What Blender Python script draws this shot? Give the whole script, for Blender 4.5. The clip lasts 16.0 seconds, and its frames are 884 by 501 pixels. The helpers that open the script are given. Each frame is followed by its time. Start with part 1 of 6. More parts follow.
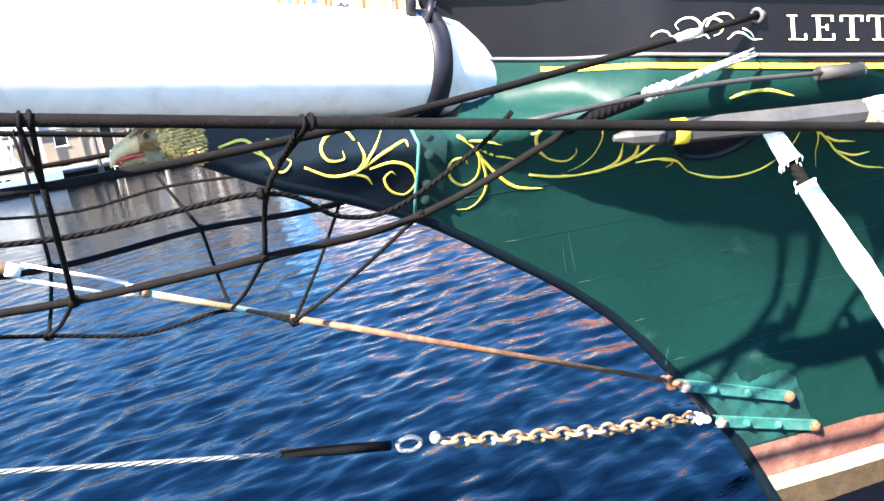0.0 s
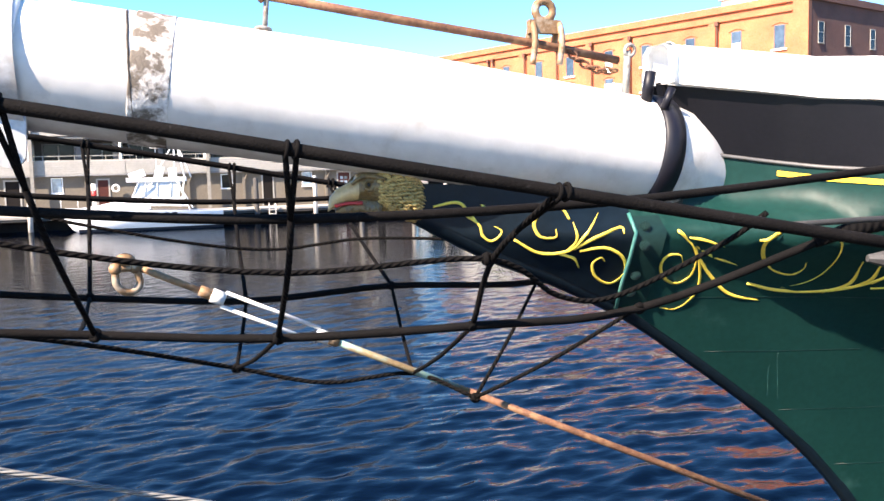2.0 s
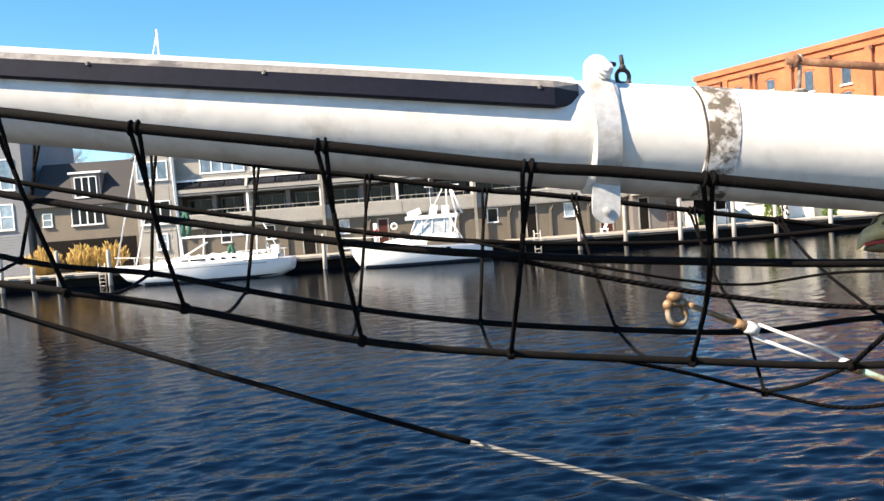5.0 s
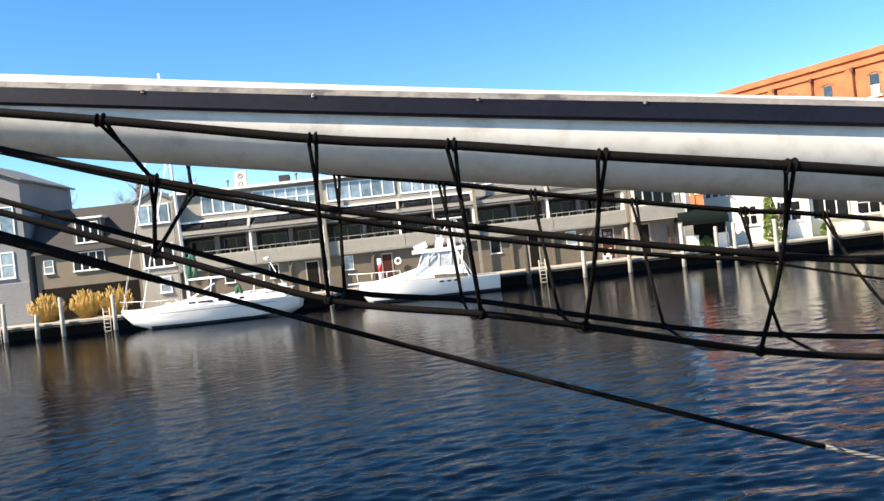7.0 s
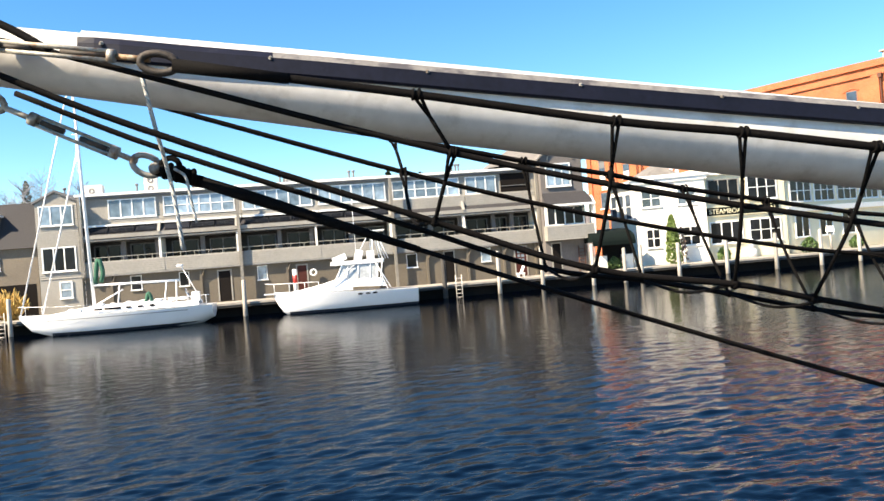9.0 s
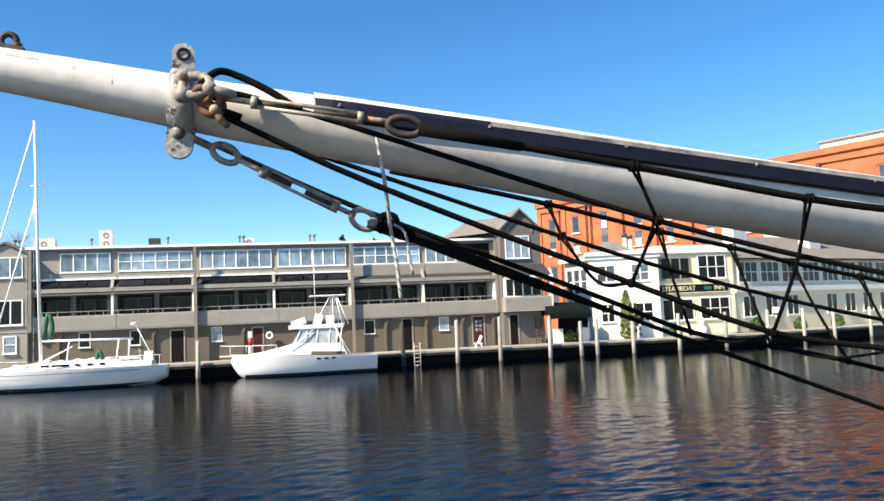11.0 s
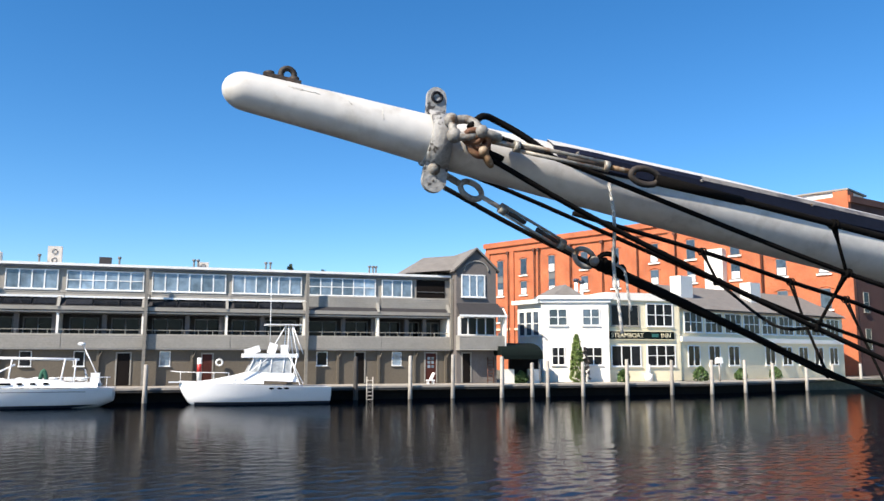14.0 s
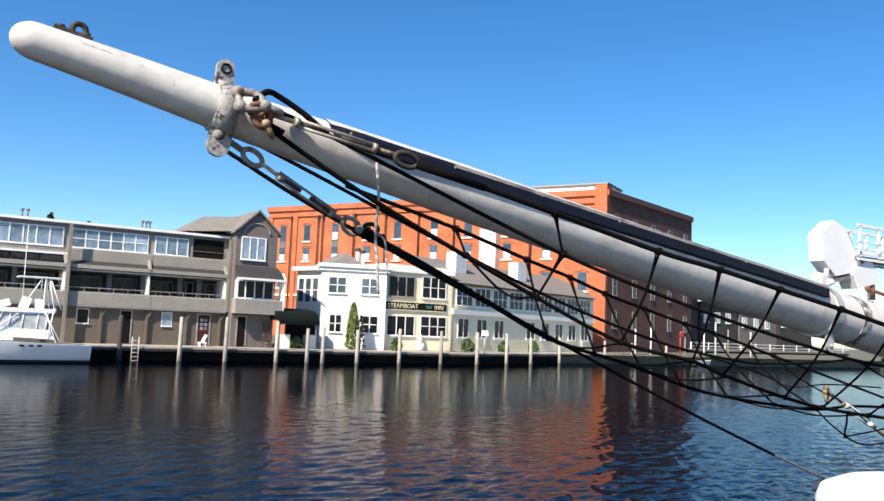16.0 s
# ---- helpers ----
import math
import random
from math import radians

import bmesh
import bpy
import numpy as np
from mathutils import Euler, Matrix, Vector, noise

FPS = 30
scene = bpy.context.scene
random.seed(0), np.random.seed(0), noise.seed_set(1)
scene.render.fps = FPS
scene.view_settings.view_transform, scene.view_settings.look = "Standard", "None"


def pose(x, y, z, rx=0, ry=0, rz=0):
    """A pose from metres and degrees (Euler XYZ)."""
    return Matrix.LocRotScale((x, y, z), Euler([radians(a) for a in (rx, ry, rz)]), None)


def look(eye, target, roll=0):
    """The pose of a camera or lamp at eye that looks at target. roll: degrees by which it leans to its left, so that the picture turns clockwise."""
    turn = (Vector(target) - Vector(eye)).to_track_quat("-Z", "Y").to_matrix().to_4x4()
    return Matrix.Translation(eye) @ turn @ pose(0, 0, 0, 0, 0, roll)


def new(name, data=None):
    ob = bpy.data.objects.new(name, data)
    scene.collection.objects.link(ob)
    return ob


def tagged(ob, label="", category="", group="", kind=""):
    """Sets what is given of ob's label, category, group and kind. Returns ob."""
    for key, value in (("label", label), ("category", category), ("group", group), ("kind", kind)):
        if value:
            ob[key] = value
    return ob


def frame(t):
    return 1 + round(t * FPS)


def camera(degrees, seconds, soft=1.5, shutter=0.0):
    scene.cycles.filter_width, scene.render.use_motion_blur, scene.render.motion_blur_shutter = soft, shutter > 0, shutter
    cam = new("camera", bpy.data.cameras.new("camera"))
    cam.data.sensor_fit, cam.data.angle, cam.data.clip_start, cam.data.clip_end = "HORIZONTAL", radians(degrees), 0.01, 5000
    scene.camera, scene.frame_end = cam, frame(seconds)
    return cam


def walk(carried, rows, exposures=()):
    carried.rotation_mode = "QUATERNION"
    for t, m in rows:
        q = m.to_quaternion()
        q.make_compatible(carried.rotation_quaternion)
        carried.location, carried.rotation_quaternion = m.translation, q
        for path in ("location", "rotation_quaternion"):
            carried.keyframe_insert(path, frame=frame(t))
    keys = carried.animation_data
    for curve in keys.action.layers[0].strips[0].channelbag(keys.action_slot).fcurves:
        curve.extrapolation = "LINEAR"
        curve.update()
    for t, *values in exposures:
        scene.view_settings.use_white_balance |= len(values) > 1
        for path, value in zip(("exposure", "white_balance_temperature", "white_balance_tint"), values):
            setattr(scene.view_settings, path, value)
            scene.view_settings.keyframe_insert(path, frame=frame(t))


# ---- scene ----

= = =

_GIVEN REQUEST_. Using the listing, copy every line where the word "group" shows up.

_SOLUTION FOR THIS PROBLEM_.
def tagged(ob, label="", category="", group="", kind=""):
    """Sets what is given of ob's label, category, group and kind. Returns ob."""
    for key, value in (("label", label), ("category", category), ("group", group), ("kind", kind)):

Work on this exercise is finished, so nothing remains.